Paddle wheel boat

Paddle-wheel propulsion began when shipbuilders realized that a `water-wheel-china` could be run backward. On land, a wheel let moving water turn machinery. On a hull, the same geometry let machinery turn a wheel and throw water backward. Chinese military records describe such craft in 418 CE, when forces under Wang Zhen'e used wheel ships that could move without waiting for wind or rows of exposed oars. A few decades later, Zu Chongzhi reportedly demonstrated a "thousand-li boat" on the Xinting River near Nanjing. The breakthrough was not just a new boat. It was a new way of coupling rotary motion to navigation.

That coupling depended on earlier inventions already maturing. A seaworthy `boat` provided the stable hull and displacement needed to carry heavy side mechanisms. The `crank` supplied a way to turn treadles or engines into repeating rotation. `water-wheel-china` supplied the mental model: a rim with blades can exchange force with water. The paddle-wheel boat stitched those ideas together. Human operators on treadmills or cranks turned the axle; the blades bit the river; the hull moved even in calm air or against a current. That mattered in river warfare and inland transport, where the enemy and the schedule did not wait for favorable weather.

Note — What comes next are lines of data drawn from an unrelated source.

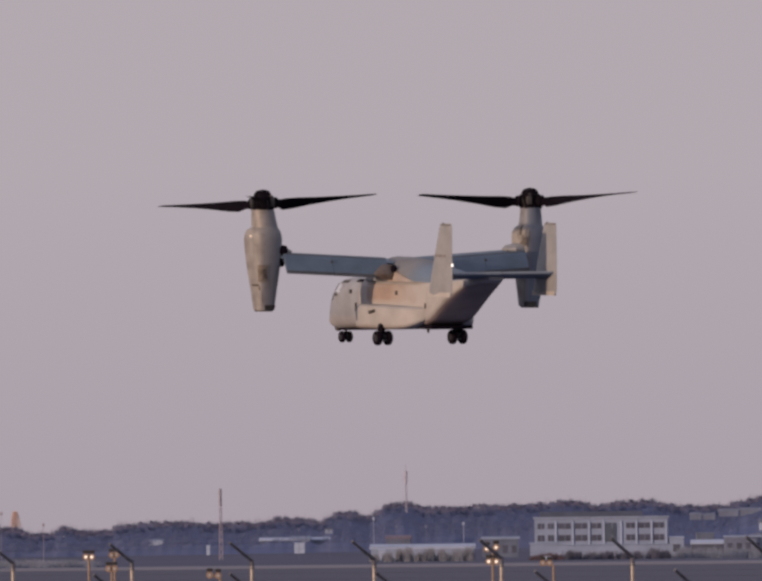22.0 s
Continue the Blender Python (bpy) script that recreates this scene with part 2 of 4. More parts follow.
# x, half width, floor, roof, squareness
HULL_ROWS = [(6.95, 0.05, 0.78, 0.96, 2.0), (6.86, 0.16, 0.66, 1.14, 2.0), (6.6, 0.28, 0.57, 1.47, 2.0), (6.2, 0.46, 0.52, 1.93, 2.05), (5.8, 0.64, 0.50, 2.33, 2.1),
             (5.3, 0.86, 0.50, 2.68, 2.2), (4.8, 1.03, 0.51, 2.88, 2.35), (4.2, 1.15, 0.53, 2.95, 2.7), (3.0, 1.20, 0.57, 2.98, 3.0), (1.0, 1.20, 0.62, 2.98, 4.5),
             (-2.0, 1.20, 0.70, 2.98, 5.0), (-3.5, 1.20, 0.78, 2.98, 5.0), (-3.9, 1.20, 0.83, 2.98, 5.5), (-4.4, 1.21, 0.90, 2.98, 7), (-5.0, 1.21, 1.08, 2.98, 7), (-5.7, 1.20, 1.49, 2.98, 6), (-6.4, 1.17, 1.95, 3.0, 5.5), (-7.7, 1.0, 2.62, 3.06, 5.0),
             (-8.8, 0.62, 2.90, 3.18, 3.5), (-9.3, 0.40, 3.02, 3.22, 2.4)]
# z, centre x, half depth, half width, squareness, and how far it leans towards the wing
POD_ROWS = [(1.56, 0.24, 0.44, 0.42, 3.2, 0), (1.75, 0.24, 0.46, 0.44, 3.6, 0), (2.6, 0.24, 0.58, 0.515, 4.4, 0), (3.4, 0.27, 0.71, 0.605, 4.8, 0), (4.3, 0.30, 0.82, 0.68, 4.8, 0),
            (4.85, 0.30, 0.86, 0.71, 4.6, 0), (5.12, 0.30, 0.84, 0.695, 4.0, 0), (5.30, 0.30, 0.76, 0.665, 3.2, 0.01), (5.42, 0.30, 0.62, 0.57, 2.5, 0.09), (5.8, 0.31, 0.565, 0.565, 2.2, 0.04), (6.24, 0.32, 0.53, 0.53, 2.0, 0.0)]


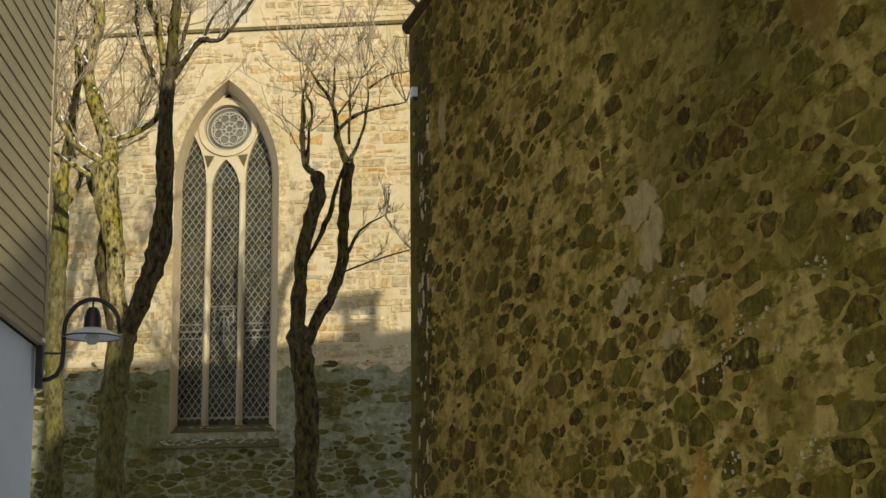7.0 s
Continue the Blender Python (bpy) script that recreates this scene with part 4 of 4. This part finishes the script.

China pushed the idea hard because its rivers and canals rewarded controlled propulsion. By the Tang and Song periods, paddle-wheel warships had multiplied into side-wheel, stern-wheel, and multiwheel variants. Some were built for speed, some for carrying troops, some for river combat where maneuver mattered more than blue-water endurance. That branching pattern is `adaptive-radiation`: one core propulsion trick diversified into specialized forms as different waterways imposed different demands. It also shows `niche-construction`. The craft did not conquer the open ocean. They flourished where humans had already built canal systems, fortified river fronts, and tax-and-supply states that needed reliable upstream movement.

Europe reached a similar answer by a different route. Renaissance engineers sketched paddle-driven boats in the fifteenth century, but the decisive turn came when steam engines arrived. In 1783, the Marquis de Jouffroy d'Abbans ran the Pyroscaphe on the Saone in `france`, showing that steam power and paddle wheels fit naturally together. In 1802 William Symington's Charlotte Dundas proved the point in harsher commercial terms by towing two 70-ton barges almost 20 miles in six hours, only to be rejected because canal owners feared bank erosion. Five years later Robert Fulton's North River Steamboat, better known as Clermont, ran 150 miles up the Hudson in 32 hours and made scheduled steam navigation commercially persuasive in the `united-states`. That sequence is `convergent-evolution`: Chinese builders had already proved that wheels could drive boats, but European and American engineers independently rediscovered the same hydrodynamic answer once rotary engines, ironwork, and commercial river traffic aligned.

The paddle-wheel boat's greatest descendant was the `steamboat`. Early steam engines were bulky, heavy, and mechanically awkward. Paddle wheels suited them because the wheels sat outside the hull, tolerated simple linkages, and worked well at the low shaft speeds those engines produced. That fit created `path-dependence`. Once docks, ferries, river packets, and maintenance shops were built around sidewheel and sternwheel craft, entire transport systems learned to expect their shallow draft, wide beam, and easy riverside repair. Screw propellers would later win most ocean routes, but on shallow western rivers and ferry crossings the paddle wheel stayed competitive precisely because the rest of the system had been shaped around it.

Its importance lies in what it proved. A vessel no longer had to choose between sails and muscle. Rotary power, whether human or steam, could be converted into scheduled motion through water. That insight made upstream commerce more dependable, river warfare less hostage to weather, and nineteenth-century steam transport easier to commercialize. Paddle-wheel boats were eventually outcompeted in many settings, yet they opened the door. Before `steamboat` networks could dominate rivers, someone had to show that a turning wheel could push a hull with enough force, control, and regularity to matter. Paddle-wheel boats supplied that missing link.